===== ENTRIES SHOWN
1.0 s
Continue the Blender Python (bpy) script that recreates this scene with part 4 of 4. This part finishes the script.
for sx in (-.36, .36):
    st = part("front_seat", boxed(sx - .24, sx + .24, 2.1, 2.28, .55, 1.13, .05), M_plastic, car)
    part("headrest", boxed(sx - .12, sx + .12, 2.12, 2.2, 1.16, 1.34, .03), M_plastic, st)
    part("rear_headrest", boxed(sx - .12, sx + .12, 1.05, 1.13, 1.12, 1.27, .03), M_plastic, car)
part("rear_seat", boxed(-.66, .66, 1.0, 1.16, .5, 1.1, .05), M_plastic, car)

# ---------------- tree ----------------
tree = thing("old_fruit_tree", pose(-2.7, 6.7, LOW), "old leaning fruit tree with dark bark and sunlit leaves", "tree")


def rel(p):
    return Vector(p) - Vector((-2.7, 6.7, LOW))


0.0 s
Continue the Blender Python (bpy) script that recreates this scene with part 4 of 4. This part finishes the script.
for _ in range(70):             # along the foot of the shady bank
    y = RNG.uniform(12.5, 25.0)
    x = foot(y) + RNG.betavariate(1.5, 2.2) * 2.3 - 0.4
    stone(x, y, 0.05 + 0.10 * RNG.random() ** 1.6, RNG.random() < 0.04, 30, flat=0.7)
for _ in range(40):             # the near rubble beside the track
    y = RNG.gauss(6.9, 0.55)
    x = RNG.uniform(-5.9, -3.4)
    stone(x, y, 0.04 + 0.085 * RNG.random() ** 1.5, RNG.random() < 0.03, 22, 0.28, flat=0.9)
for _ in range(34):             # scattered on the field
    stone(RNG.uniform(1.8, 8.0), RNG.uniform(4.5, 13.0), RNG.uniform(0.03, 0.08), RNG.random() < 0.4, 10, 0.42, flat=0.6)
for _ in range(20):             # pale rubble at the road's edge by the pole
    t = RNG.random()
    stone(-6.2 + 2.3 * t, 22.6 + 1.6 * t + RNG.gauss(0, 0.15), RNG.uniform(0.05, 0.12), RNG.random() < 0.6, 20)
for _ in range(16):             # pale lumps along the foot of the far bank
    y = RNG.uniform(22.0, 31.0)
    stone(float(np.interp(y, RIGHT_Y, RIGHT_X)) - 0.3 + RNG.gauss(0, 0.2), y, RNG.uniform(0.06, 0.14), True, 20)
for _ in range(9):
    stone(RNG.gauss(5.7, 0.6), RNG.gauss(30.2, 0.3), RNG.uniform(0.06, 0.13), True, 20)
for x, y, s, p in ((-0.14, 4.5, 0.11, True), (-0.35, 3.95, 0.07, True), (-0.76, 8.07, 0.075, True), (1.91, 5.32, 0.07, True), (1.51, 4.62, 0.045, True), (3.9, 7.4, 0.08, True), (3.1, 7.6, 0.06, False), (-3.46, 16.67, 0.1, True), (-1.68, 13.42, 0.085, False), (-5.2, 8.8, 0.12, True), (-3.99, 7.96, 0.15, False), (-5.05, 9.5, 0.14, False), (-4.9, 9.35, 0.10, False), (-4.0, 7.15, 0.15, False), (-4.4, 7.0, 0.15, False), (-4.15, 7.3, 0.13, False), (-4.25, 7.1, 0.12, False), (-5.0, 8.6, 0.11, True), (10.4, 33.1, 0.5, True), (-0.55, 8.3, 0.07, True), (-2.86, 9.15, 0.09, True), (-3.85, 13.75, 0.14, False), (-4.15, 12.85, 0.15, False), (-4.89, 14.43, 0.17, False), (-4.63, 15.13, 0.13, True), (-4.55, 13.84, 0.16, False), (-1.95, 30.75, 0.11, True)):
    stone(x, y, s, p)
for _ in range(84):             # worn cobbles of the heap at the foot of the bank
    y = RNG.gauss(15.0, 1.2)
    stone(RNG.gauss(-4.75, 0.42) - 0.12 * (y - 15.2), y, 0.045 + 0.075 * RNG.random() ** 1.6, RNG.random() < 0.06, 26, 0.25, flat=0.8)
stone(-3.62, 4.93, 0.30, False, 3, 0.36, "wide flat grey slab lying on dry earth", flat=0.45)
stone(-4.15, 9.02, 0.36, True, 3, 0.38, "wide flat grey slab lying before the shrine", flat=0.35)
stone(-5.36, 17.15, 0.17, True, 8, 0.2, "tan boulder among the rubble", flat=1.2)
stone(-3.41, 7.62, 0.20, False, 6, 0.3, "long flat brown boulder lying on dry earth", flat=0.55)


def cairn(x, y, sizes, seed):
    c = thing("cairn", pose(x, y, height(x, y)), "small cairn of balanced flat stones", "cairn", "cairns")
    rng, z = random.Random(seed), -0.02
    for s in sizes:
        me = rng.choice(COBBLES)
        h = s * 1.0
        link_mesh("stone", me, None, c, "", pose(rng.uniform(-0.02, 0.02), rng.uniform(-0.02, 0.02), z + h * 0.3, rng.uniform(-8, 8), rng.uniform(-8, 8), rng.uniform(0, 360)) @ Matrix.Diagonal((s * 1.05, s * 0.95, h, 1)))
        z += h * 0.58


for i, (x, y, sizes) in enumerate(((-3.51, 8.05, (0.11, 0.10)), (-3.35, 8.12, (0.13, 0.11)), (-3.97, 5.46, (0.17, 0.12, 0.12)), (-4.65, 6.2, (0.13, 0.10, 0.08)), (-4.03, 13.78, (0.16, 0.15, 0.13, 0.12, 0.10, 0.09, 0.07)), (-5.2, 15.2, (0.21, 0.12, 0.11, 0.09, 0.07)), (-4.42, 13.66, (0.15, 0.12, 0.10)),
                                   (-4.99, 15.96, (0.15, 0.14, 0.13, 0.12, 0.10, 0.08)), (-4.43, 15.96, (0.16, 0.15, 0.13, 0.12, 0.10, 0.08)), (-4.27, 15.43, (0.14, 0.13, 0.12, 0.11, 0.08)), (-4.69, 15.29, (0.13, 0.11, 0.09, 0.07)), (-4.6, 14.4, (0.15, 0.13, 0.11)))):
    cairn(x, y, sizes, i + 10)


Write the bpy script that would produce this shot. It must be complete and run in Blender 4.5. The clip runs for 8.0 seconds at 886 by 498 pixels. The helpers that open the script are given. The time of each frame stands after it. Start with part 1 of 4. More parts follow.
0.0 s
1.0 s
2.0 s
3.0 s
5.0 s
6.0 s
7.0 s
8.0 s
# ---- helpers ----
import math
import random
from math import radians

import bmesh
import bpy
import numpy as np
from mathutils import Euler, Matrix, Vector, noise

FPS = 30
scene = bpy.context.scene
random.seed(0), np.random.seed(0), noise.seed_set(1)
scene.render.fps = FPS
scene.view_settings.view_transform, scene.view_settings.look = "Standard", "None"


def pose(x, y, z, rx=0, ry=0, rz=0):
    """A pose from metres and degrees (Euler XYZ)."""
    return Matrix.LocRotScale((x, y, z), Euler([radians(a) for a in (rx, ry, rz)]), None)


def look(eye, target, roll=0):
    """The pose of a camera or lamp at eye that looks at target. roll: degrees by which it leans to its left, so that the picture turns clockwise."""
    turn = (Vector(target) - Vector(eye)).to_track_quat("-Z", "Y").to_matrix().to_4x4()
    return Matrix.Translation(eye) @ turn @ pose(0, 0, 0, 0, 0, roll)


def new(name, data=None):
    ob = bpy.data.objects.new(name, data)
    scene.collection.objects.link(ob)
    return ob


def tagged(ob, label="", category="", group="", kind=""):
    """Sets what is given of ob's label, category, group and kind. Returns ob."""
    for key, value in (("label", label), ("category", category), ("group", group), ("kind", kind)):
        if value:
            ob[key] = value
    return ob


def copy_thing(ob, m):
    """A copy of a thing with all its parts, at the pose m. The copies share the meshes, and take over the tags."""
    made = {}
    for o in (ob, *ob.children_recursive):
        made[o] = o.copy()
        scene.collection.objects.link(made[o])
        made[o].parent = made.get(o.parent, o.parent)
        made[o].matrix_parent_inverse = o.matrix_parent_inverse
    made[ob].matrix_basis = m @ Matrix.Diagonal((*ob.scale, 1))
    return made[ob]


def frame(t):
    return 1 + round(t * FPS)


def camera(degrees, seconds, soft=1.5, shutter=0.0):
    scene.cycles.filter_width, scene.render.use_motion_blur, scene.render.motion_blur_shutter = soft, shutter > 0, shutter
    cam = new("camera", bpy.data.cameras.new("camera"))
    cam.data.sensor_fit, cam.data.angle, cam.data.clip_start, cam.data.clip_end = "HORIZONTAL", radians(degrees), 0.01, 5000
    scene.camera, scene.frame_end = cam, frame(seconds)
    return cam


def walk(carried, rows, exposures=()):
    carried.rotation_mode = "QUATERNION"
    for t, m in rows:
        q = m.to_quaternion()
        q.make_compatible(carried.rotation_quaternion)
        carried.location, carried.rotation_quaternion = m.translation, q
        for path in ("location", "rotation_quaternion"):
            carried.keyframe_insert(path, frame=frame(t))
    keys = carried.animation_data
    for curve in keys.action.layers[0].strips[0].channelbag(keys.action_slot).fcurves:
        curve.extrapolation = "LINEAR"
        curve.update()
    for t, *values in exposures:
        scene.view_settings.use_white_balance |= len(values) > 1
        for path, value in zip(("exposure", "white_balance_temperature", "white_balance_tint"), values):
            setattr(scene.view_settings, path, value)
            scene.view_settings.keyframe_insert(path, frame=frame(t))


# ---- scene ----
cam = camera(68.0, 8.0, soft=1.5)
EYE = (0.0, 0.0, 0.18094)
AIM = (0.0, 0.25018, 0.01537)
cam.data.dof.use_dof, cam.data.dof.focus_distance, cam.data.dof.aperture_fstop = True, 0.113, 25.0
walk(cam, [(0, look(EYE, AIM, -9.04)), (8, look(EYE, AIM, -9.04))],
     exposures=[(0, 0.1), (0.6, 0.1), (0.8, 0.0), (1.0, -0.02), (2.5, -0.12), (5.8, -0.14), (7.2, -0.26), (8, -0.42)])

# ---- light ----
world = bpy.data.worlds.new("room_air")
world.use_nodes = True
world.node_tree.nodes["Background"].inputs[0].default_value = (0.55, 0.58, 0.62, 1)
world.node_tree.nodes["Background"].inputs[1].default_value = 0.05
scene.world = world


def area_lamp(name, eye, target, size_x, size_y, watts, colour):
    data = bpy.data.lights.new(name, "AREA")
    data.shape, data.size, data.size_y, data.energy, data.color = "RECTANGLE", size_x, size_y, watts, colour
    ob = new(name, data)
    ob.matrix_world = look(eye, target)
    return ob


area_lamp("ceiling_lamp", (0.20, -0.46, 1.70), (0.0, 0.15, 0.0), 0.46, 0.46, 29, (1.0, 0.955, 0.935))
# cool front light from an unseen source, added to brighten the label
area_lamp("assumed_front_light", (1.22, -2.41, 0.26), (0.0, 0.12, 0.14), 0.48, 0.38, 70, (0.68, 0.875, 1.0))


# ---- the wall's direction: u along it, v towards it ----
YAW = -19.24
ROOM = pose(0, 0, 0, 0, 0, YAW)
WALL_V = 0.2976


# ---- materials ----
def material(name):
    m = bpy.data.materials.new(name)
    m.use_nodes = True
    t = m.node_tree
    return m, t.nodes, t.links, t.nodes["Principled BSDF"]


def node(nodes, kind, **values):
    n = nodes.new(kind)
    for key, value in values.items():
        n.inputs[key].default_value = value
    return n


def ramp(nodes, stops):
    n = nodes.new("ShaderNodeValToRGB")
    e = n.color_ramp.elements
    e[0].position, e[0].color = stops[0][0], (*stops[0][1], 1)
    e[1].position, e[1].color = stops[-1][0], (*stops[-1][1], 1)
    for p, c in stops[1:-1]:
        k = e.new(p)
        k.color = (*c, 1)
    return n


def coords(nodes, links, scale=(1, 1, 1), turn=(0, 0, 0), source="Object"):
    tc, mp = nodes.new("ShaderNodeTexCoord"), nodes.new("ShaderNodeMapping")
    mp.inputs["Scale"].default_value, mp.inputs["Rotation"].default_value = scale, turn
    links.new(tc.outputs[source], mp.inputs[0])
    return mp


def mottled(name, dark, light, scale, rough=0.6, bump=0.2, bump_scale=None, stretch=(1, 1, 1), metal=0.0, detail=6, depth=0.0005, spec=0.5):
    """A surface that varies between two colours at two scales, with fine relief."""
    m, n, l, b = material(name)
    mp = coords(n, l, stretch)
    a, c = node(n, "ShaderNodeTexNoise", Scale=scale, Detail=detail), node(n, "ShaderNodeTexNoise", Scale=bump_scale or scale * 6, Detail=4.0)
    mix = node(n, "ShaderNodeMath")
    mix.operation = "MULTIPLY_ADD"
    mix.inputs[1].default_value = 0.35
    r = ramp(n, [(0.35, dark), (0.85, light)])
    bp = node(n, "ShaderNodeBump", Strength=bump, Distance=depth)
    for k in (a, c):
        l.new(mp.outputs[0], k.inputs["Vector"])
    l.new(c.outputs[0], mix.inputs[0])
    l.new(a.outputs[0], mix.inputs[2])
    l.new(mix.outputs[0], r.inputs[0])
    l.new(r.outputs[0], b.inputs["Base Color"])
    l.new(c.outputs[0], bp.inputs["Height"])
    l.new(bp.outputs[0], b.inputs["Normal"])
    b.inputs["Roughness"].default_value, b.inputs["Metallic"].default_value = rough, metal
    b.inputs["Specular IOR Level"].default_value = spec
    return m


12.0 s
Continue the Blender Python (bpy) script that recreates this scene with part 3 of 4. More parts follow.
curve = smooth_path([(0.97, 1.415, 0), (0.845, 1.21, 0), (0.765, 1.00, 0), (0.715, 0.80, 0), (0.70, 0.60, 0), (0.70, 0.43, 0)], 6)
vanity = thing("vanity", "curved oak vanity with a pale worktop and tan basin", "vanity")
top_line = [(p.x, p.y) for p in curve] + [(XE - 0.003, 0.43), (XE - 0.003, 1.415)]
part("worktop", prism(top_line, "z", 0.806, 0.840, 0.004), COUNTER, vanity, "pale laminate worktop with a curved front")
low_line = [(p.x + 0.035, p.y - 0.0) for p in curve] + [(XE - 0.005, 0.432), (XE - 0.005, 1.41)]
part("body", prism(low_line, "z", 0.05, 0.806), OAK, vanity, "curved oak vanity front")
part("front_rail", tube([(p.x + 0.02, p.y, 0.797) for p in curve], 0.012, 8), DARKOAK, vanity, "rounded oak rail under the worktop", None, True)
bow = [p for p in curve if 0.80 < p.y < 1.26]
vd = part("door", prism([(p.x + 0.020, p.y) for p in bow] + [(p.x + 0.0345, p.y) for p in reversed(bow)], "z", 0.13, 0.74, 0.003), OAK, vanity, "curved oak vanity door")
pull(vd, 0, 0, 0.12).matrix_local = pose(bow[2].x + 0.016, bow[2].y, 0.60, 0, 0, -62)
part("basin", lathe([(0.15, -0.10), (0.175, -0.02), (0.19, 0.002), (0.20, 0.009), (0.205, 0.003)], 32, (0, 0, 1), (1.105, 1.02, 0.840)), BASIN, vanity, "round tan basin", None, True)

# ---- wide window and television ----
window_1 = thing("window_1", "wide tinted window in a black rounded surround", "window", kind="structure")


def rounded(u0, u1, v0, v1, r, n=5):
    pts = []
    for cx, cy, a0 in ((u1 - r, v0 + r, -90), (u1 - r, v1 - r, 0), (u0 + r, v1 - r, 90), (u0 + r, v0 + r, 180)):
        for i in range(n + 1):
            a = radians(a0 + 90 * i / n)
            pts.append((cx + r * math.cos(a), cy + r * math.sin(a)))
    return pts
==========
Search the entries for the word "target" and gather every line where it appears.

**ANSWER FOR THIS EXERCISE**
def look(eye, target, roll=0):
    """The pose of a camera or lamp at eye that looks at target. roll: degrees by which it leans to its left, so that the picture turns clockwise."""
    turn = (Vector(target) - Vector(eye)).to_track_quat("-Z", "Y").to_matrix().to_4x4()
def area_lamp(name, eye, target, size_x, size_y, watts, colour):
    ob.matrix_world = look(eye, target)